▸ Description of the task: Repeat every line of the listing below exactly, minus the pictures.

▸ Given information:

>> BEGIN

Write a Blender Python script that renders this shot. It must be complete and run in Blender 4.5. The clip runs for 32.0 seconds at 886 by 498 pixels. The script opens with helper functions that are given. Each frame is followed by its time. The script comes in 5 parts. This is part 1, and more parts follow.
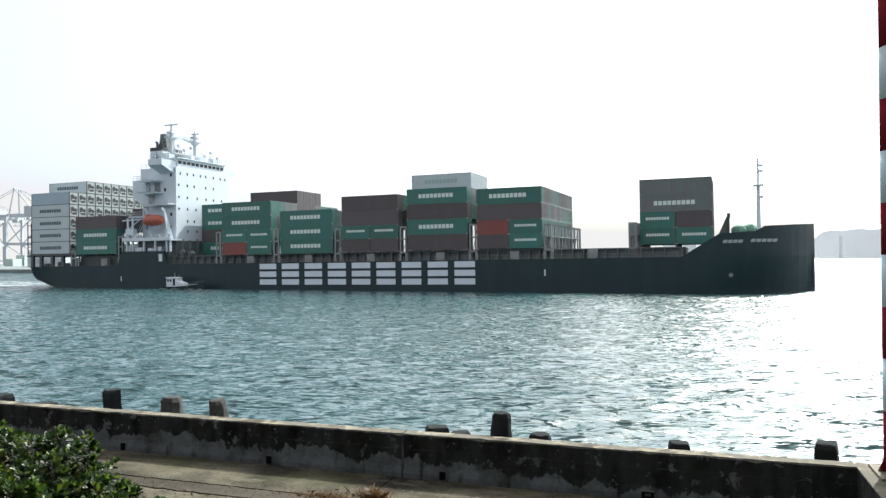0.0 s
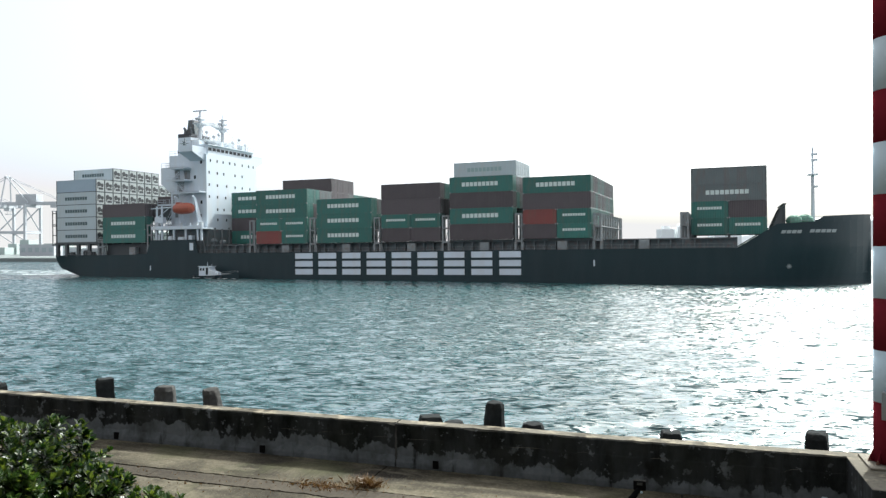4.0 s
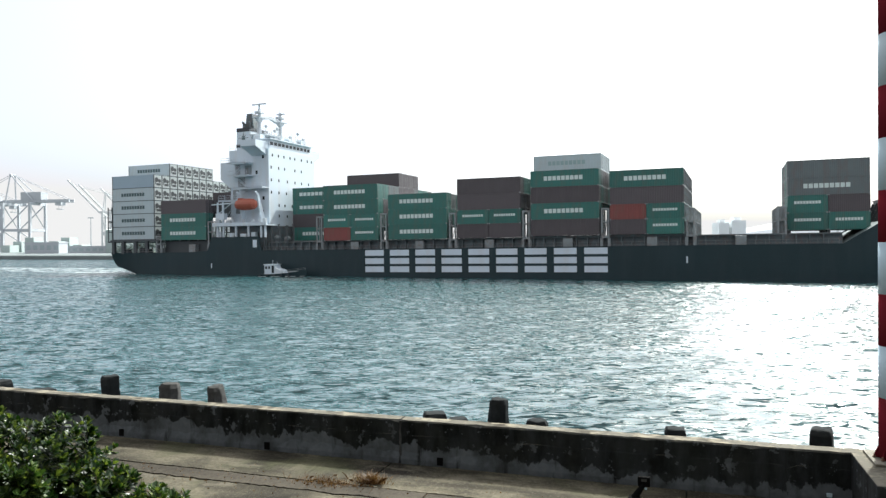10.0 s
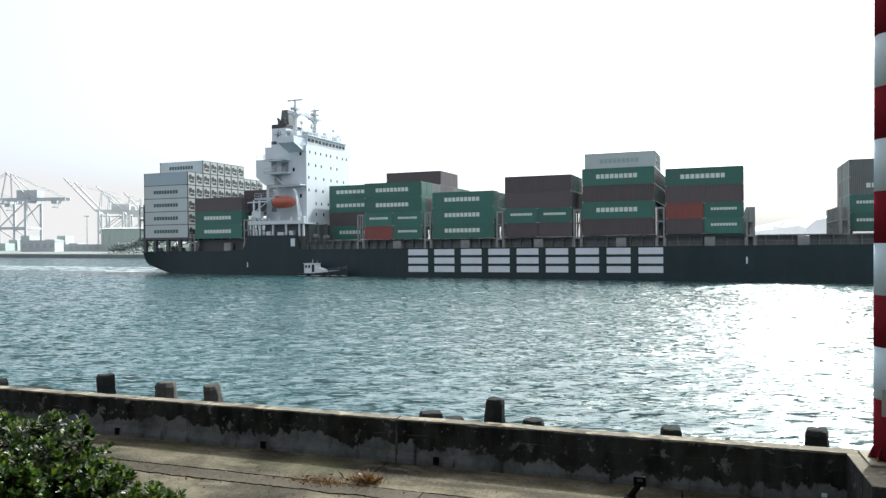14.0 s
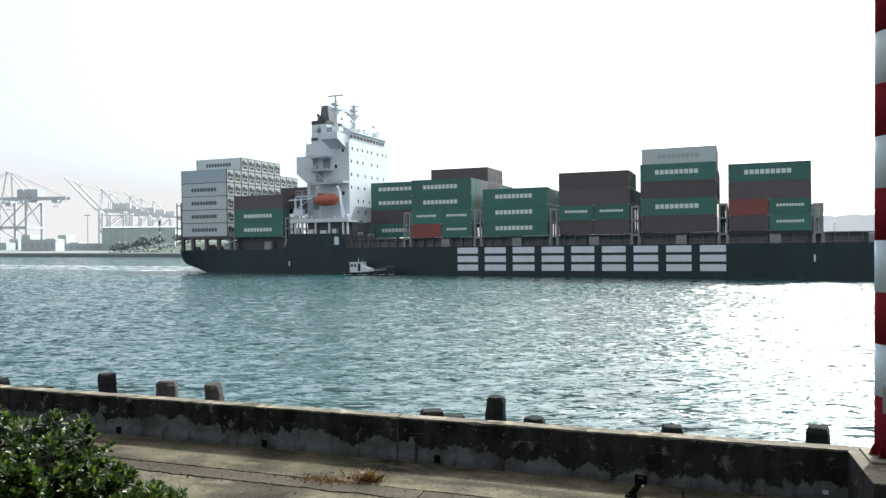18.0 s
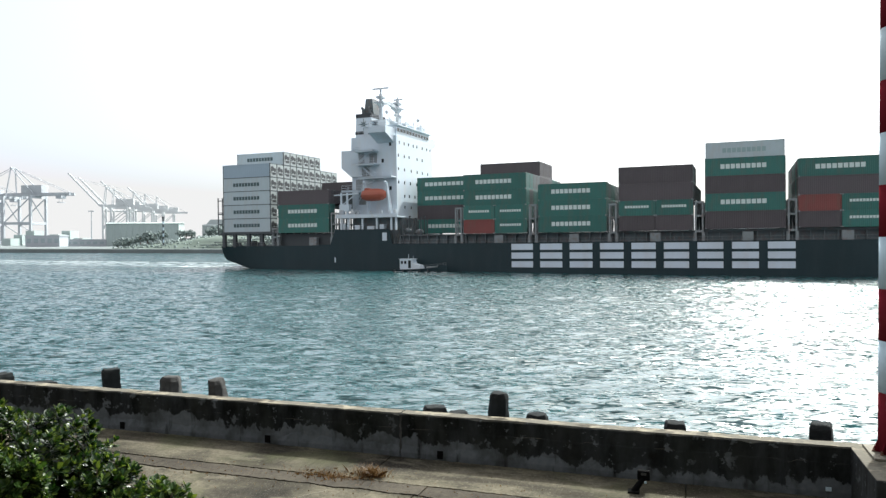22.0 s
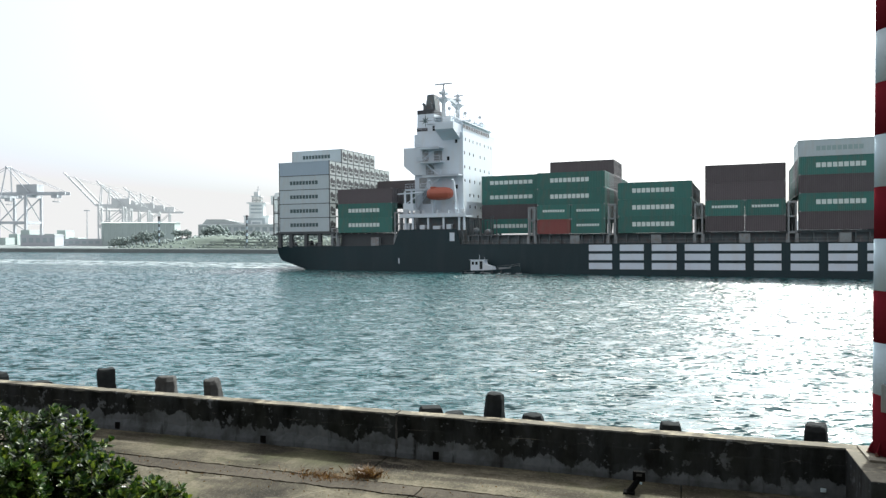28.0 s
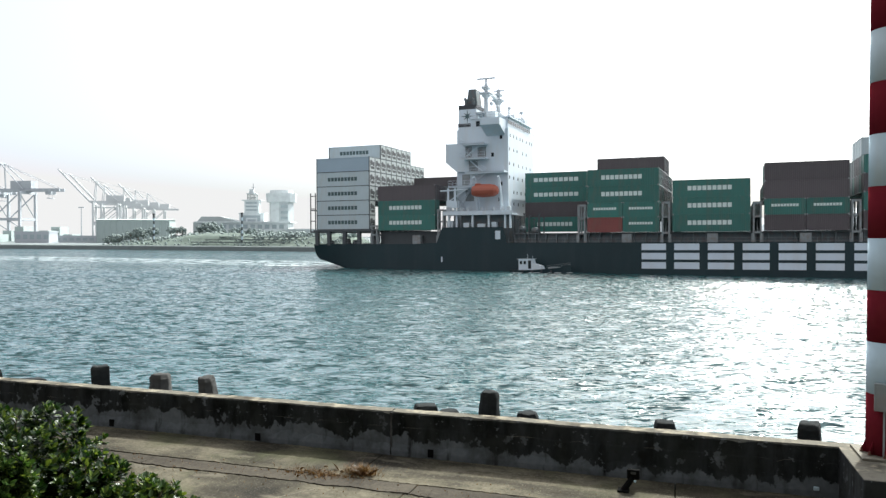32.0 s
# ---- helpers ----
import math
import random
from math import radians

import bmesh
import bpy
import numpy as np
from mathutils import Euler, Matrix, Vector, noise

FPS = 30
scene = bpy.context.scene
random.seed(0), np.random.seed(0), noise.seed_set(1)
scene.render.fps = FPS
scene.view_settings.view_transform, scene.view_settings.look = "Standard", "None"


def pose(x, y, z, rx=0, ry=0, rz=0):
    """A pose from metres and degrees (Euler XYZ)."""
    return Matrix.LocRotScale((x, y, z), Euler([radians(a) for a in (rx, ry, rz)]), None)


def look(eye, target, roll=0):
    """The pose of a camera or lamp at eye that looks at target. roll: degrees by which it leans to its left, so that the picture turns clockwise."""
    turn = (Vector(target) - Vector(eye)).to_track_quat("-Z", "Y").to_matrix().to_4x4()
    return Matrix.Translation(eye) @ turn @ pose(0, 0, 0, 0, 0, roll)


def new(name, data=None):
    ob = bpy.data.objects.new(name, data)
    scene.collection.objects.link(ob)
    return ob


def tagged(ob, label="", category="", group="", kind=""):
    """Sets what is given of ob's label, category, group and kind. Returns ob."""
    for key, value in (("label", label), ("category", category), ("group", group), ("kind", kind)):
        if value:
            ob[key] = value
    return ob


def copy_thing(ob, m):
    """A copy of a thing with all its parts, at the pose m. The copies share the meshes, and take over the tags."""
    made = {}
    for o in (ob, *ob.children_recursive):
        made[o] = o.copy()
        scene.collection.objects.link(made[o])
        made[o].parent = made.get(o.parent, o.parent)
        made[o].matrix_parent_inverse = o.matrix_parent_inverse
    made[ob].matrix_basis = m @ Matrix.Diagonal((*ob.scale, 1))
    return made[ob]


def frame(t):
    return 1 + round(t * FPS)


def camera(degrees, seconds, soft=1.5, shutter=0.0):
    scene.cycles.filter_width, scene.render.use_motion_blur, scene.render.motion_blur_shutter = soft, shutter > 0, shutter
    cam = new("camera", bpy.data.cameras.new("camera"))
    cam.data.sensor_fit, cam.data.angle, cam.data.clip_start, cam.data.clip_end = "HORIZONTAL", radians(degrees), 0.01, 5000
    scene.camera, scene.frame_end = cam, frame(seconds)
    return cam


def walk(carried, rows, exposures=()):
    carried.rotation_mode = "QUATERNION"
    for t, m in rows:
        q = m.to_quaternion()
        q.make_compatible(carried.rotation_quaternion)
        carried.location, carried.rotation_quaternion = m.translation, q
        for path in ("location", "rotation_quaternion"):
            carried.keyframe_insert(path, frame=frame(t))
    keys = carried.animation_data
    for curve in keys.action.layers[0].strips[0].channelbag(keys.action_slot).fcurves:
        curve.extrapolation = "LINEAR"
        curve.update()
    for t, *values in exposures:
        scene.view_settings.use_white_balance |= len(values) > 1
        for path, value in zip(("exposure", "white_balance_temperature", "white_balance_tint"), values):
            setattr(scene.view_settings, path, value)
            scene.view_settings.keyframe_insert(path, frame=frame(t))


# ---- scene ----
# The camera: held by hand on a balcony about five metres over the quay.
# Rows: seconds, pitch up, roll (picture clockwise), yaw to the left, in degrees.
AIM = [
    (0, 0.587, -0.414, 0.768), (0.5, 0.490, -0.347, 0.731), (1, 0.347, -0.264, 0.765), (1.5, 0.236, -0.340, 0.866),
    (2, 0.170, -0.216, 0.805), (2.5, 0.265, -0.197, 0.743), (3, 0.091, -0.282, 0.490), (3.5, -0.170, -0.162, 0.262),
    (5.5, -0.222, -0.510, 0.544), (6, -0.260, -0.295, 0.585), (6.5, -0.256, -0.367, 0.592), (7, -0.363, -0.483, 0.586),
    (7.5, -0.466, -0.292, 0.501), (8, -0.454, -0.299, 0.462), (8.5, -0.506, -0.338, 0.455), (9, -0.494, -0.320, 0.589),
    (9.5, -0.496, -0.343, 0.641), (10, -0.439, -0.347, 0.599), (10.5, -0.483, -0.289, 0.548), (11, -0.579, -0.109, 0.436),
    (11.5, -0.523, -0.173, 0.400), (12, -0.554, -0.175, 0.353), (12.5, -0.465, -0.281, 0.391), (13, -0.375, -0.069, 0.334),
    (13.5, -0.446, -0.033, 0.250), (14, -0.479, -0.162, 0.351), (14.5, -0.532, -0.283, 0.448), (16.5, -0.677, -0.172, 0.354),
    (17, -0.704, -0.166, 0.446), (17.5, -0.698, -0.169, 0.532), (18, -0.617, -0.307, 0.399), (18.5, -0.648, -0.120, 0.369),
    (19, -0.652, -0.294, 0.434), (19.5, -0.662, -0.330, 0.596), (20, -0.716, -0.369, 0.679), (20.5, -0.731, -0.306, 0.665),
    (21, -0.887, -0.210, 0.617), (21.5, -0.919, -0.275, 0.604), (22, -0.911, -0.241, 0.642), (22.5, -0.909, -0.140, 0.694),
    (23, -0.871, -0.324, 0.667), (23.5, -0.891, -0.146, 0.588), (24, -0.787, -0.129, 0.474), (24.5, -0.694, -0.355, 0.472),
    (25, -0.749, -0.336, 0.563), (25.5, -0.777, -0.416, 0.530), (27.5, -0.902, -0.091, 0.437), (28, -0.870, -0.072, 0.355),
    (28.5, -0.924, 0.034, 0.232), (29, -0.956, 0.158, 0.142), (29.5, -0.976, 0.114, 0.094), (30, -1.039, 0.117, 0.135),
    (30.5, -1.127, 0.052, 0.126), (31, -1.034, 0.077, 0.102), (31.5, -0.993, 0.120, 0.006), (32, -1.023, 0.121, -0.003),
]
EYE_Z = 7.124
SEA = 0.6           # height of the water
SECONDS = 32.0
cam = camera(62.19, SECONDS, soft=1.4)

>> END

▸ Output for this task:
Write a Blender Python script that renders this shot. It must be complete and run in Blender 4.5. The clip runs for 32.0 seconds at 886 by 498 pixels. The script opens with helper functions that are given. Each frame is followed by its time. The script comes in 5 parts. This is part 1, and more parts follow.
0.0 s
4.0 s
10.0 s
14.0 s
18.0 s
22.0 s
28.0 s
32.0 s
# ---- helpers ----
import math
import random
from math import radians

import bmesh
import bpy
import numpy as np
from mathutils import Euler, Matrix, Vector, noise

FPS = 30
scene = bpy.context.scene
random.seed(0), np.random.seed(0), noise.seed_set(1)
scene.render.fps = FPS
scene.view_settings.view_transform, scene.view_settings.look = "Standard", "None"


def pose(x, y, z, rx=0, ry=0, rz=0):
    """A pose from metres and degrees (Euler XYZ)."""
    return Matrix.LocRotScale((x, y, z), Euler([radians(a) for a in (rx, ry, rz)]), None)


def look(eye, target, roll=0):
    """The pose of a camera or lamp at eye that looks at target. roll: degrees by which it leans to its left, so that the picture turns clockwise."""
    turn = (Vector(target) - Vector(eye)).to_track_quat("-Z", "Y").to_matrix().to_4x4()
    return Matrix.Translation(eye) @ turn @ pose(0, 0, 0, 0, 0, roll)


def new(name, data=None):
    ob = bpy.data.objects.new(name, data)
    scene.collection.objects.link(ob)
    return ob


def tagged(ob, label="", category="", group="", kind=""):
    """Sets what is given of ob's label, category, group and kind. Returns ob."""
    for key, value in (("label", label), ("category", category), ("group", group), ("kind", kind)):
        if value:
            ob[key] = value
    return ob


def copy_thing(ob, m):
    """A copy of a thing with all its parts, at the pose m. The copies share the meshes, and take over the tags."""
    made = {}
    for o in (ob, *ob.children_recursive):
        made[o] = o.copy()
        scene.collection.objects.link(made[o])
        made[o].parent = made.get(o.parent, o.parent)
        made[o].matrix_parent_inverse = o.matrix_parent_inverse
    made[ob].matrix_basis = m @ Matrix.Diagonal((*ob.scale, 1))
    return made[ob]


def frame(t):
    return 1 + round(t * FPS)


def camera(degrees, seconds, soft=1.5, shutter=0.0):
    scene.cycles.filter_width, scene.render.use_motion_blur, scene.render.motion_blur_shutter = soft, shutter > 0, shutter
    cam = new("camera", bpy.data.cameras.new("camera"))
    cam.data.sensor_fit, cam.data.angle, cam.data.clip_start, cam.data.clip_end = "HORIZONTAL", radians(degrees), 0.01, 5000
    scene.camera, scene.frame_end = cam, frame(seconds)
    return cam


def walk(carried, rows, exposures=()):
    carried.rotation_mode = "QUATERNION"
    for t, m in rows:
        q = m.to_quaternion()
        q.make_compatible(carried.rotation_quaternion)
        carried.location, carried.rotation_quaternion = m.translation, q
        for path in ("location", "rotation_quaternion"):
            carried.keyframe_insert(path, frame=frame(t))
    keys = carried.animation_data
    for curve in keys.action.layers[0].strips[0].channelbag(keys.action_slot).fcurves:
        curve.extrapolation = "LINEAR"
        curve.update()
    for t, *values in exposures:
        scene.view_settings.use_white_balance |= len(values) > 1
        for path, value in zip(("exposure", "white_balance_temperature", "white_balance_tint"), values):
            setattr(scene.view_settings, path, value)
            scene.view_settings.keyframe_insert(path, frame=frame(t))


# ---- scene ----
# The camera: held by hand on a balcony about five metres over the quay.
# Rows: seconds, pitch up, roll (picture clockwise), yaw to the left, in degrees.
AIM = [
    (0, 0.587, -0.414, 0.768), (0.5, 0.490, -0.347, 0.731), (1, 0.347, -0.264, 0.765), (1.5, 0.236, -0.340, 0.866),
    (2, 0.170, -0.216, 0.805), (2.5, 0.265, -0.197, 0.743), (3, 0.091, -0.282, 0.490), (3.5, -0.170, -0.162, 0.262),
    (5.5, -0.222, -0.510, 0.544), (6, -0.260, -0.295, 0.585), (6.5, -0.256, -0.367, 0.592), (7, -0.363, -0.483, 0.586),
    (7.5, -0.466, -0.292, 0.501), (8, -0.454, -0.299, 0.462), (8.5, -0.506, -0.338, 0.455), (9, -0.494, -0.320, 0.589),
    (9.5, -0.496, -0.343, 0.641), (10, -0.439, -0.347, 0.599), (10.5, -0.483, -0.289, 0.548), (11, -0.579, -0.109, 0.436),
    (11.5, -0.523, -0.173, 0.400), (12, -0.554, -0.175, 0.353), (12.5, -0.465, -0.281, 0.391), (13, -0.375, -0.069, 0.334),
    (13.5, -0.446, -0.033, 0.250), (14, -0.479, -0.162, 0.351), (14.5, -0.532, -0.283, 0.448), (16.5, -0.677, -0.172, 0.354),
    (17, -0.704, -0.166, 0.446), (17.5, -0.698, -0.169, 0.532), (18, -0.617, -0.307, 0.399), (18.5, -0.648, -0.120, 0.369),
    (19, -0.652, -0.294, 0.434), (19.5, -0.662, -0.330, 0.596), (20, -0.716, -0.369, 0.679), (20.5, -0.731, -0.306, 0.665),
    (21, -0.887, -0.210, 0.617), (21.5, -0.919, -0.275, 0.604), (22, -0.911, -0.241, 0.642), (22.5, -0.909, -0.140, 0.694),
    (23, -0.871, -0.324, 0.667), (23.5, -0.891, -0.146, 0.588), (24, -0.787, -0.129, 0.474), (24.5, -0.694, -0.355, 0.472),
    (25, -0.749, -0.336, 0.563), (25.5, -0.777, -0.416, 0.530), (27.5, -0.902, -0.091, 0.437), (28, -0.870, -0.072, 0.355),
    (28.5, -0.924, 0.034, 0.232), (29, -0.956, 0.158, 0.142), (29.5, -0.976, 0.114, 0.094), (30, -1.039, 0.117, 0.135),
    (30.5, -1.127, 0.052, 0.126), (31, -1.034, 0.077, 0.102), (31.5, -0.993, 0.120, 0.006), (32, -1.023, 0.121, -0.003),
]
EYE_Z = 7.124
SEA = 0.6           # height of the water
SECONDS = 32.0
cam = camera(62.19, SECONDS, soft=1.4)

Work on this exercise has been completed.